Today’s Birthdays: Former first lady Barbara Bush is 92. Actor-comedian Jerry Stiller is 90. Actress Millicent Martin is 83. Actor James Darren is 81. Actor Bernie Casey is 78. Singer Nancy Sinatra is 77. Singer Chuck Negron is 75. Musician Boz Scaggs is 73. Author Sara Paretsky is 70. Actress Sonia Braga is 67. Actress Kathy Baker is 67. Country musician Tony Rice is 66. Rock singer Bonnie Tyler is 66. Actor Griffin Dunne is 62. “Dilbert” creator Scott Adams is 60. Actor-director Keenen Ivory Wayans is 59. Singer Mick Hucknall (Simply Red) is 57. Musician Nick Rhodes (Duran Duran) is 55. Rhythm-and-blues singer Doris Pearson (Five Star) is 51. Actress Julianna Margulies is 50. Actor Dan Futterman is 50. Actor David Sutcliffe is 48. Actor Kent Faulcon is 47. Rhythm-and-blues singer Nicci Gilbert is 47. Actress Kelli Williams is 47. Former U.S. Rep.
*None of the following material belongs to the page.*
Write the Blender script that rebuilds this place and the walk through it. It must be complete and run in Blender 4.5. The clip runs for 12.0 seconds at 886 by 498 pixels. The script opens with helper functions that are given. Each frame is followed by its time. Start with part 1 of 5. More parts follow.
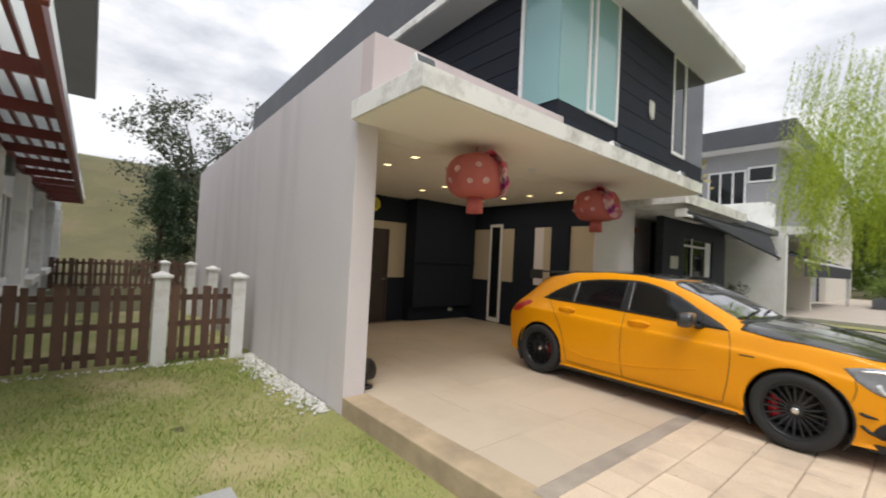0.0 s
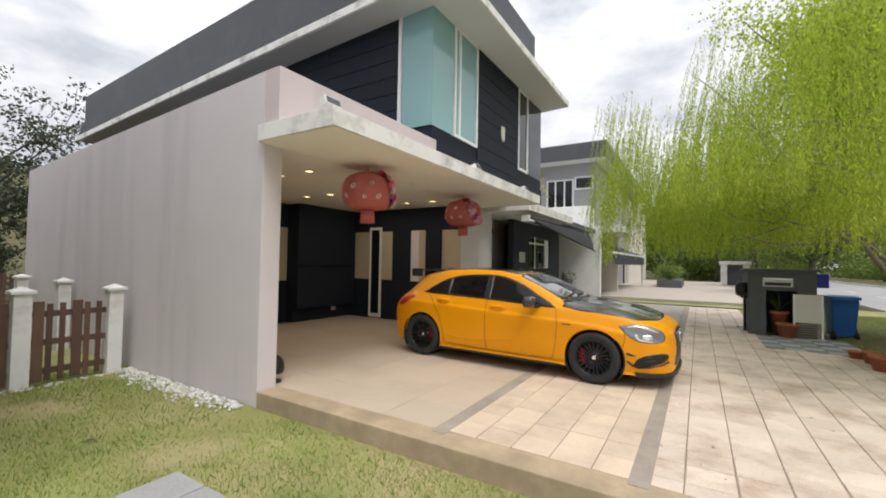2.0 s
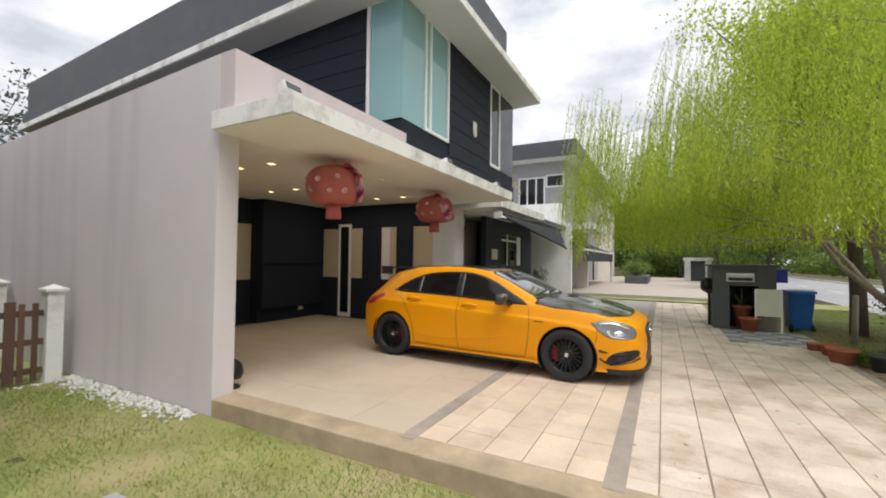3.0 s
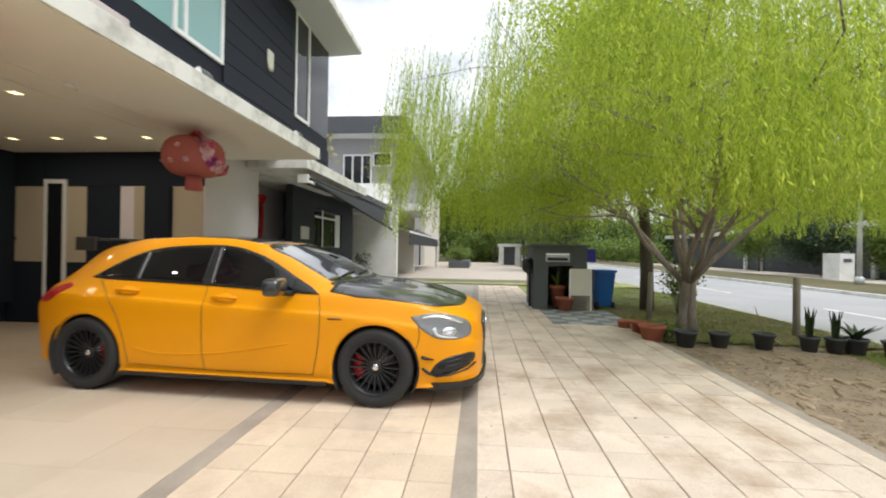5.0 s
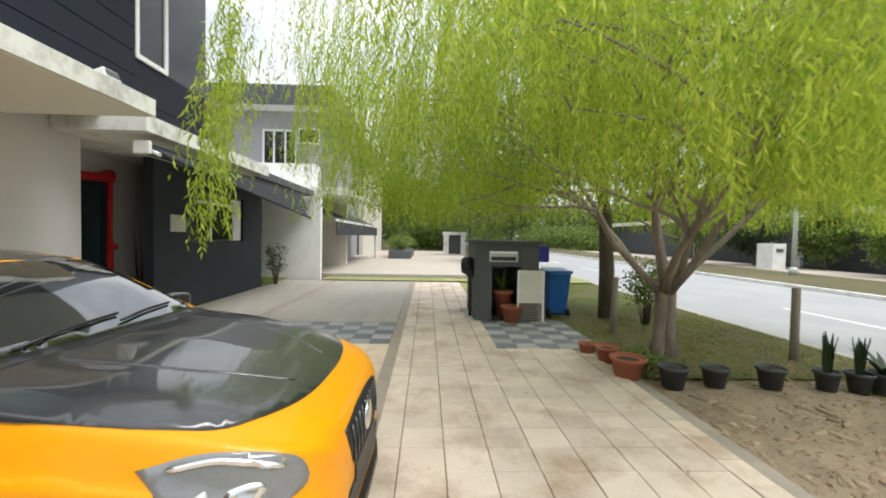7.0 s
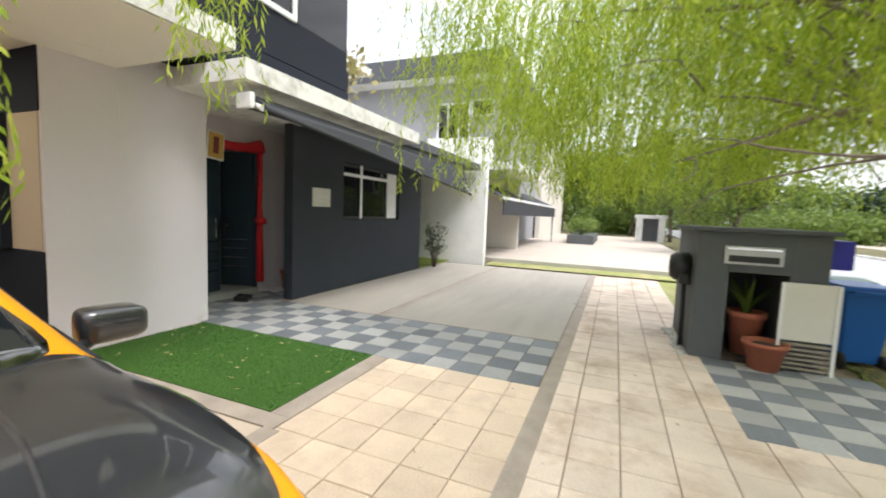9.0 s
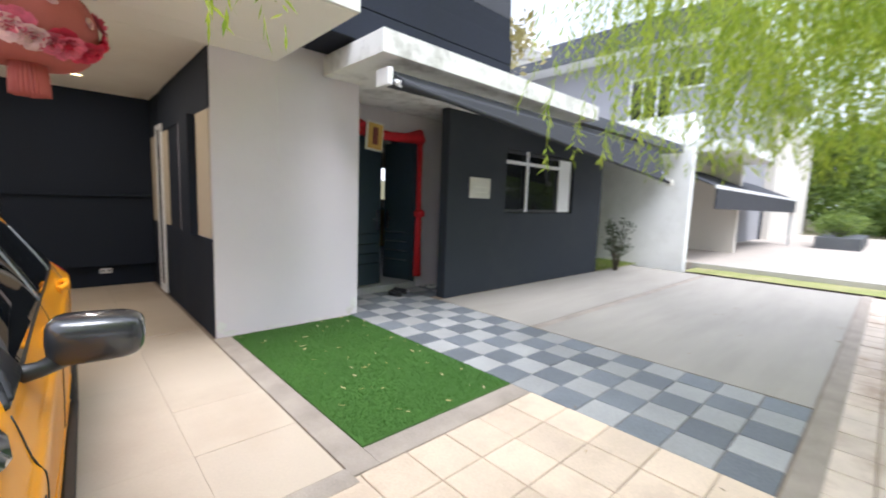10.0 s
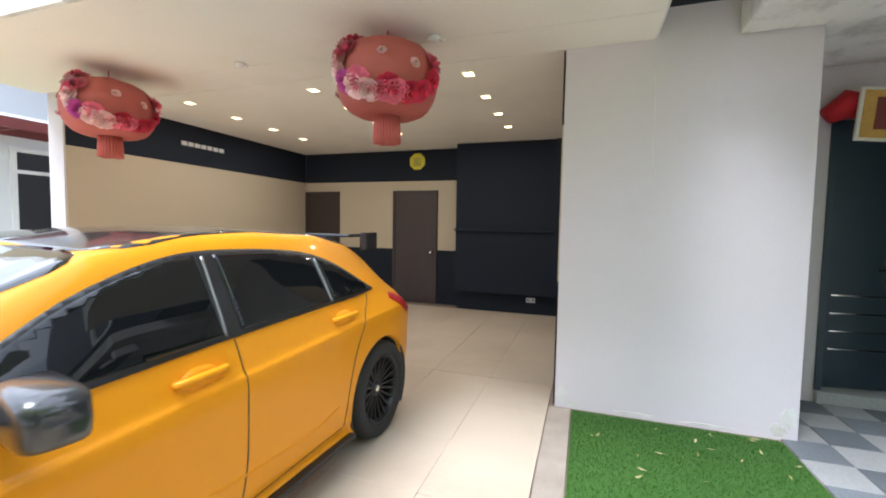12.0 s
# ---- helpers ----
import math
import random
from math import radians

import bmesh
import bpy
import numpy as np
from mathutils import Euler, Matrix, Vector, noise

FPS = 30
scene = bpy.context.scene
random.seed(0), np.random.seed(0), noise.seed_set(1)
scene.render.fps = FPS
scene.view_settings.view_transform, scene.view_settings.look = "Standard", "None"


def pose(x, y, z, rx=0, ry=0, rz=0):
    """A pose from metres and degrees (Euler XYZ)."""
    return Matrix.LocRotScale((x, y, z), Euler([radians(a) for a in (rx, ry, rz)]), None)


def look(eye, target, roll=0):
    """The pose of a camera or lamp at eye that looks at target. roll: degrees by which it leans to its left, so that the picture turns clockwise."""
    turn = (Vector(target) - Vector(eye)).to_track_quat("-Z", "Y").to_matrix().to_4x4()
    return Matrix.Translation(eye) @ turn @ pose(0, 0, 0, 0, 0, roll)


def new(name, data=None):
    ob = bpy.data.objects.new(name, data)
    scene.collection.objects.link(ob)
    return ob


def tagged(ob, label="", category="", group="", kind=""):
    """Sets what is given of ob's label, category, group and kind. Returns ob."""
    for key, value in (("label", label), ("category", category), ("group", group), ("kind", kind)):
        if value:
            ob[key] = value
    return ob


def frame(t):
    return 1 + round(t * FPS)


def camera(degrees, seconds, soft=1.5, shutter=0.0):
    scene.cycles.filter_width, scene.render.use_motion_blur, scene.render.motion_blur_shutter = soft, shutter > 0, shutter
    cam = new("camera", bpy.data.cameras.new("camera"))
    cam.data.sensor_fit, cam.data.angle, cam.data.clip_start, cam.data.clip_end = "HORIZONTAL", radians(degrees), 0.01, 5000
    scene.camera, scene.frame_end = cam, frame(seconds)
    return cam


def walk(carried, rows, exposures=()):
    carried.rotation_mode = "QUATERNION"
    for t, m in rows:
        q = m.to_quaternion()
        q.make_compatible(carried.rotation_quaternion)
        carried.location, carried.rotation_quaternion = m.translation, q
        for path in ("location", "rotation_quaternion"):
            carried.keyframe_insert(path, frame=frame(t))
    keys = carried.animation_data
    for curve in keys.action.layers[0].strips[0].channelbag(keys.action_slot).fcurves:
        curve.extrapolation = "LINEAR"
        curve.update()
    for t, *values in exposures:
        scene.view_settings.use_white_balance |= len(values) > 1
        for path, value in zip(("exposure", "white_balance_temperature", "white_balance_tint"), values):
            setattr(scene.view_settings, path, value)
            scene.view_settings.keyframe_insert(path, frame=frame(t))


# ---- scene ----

Gabrielle Giffords, D-Ariz., is 47. Actor Mark Feuerstein is 46. Contemporary Christian musician Mike Scheuchzer (MercyMe) is 42. Actor Eion Bailey is 41. Tennis player Lindsay Davenport is 41. Rapper Kanye (KAHN’-yay) West is 40. TV personality/actress Maria Menounos is 39. Country singer/songwriter Sturgill Simpson is 39. Blues-rock musician Derek Trucks (The Derek Trucks Band) is 38. Rock singer Alex Band (The Calling) is 36. Folk-bluegrass singer-musician Sara Watkins (Nickel Creek) is 36. Tennis player Kim Clijsters is 34. Actress Torrey DeVitto is 33.
Thought for Today: “When we begin to take our failures non-seriously, it means we are ceasing to be afraid of them.” — Katherine Mansfield, New Zealander author (1888-1923).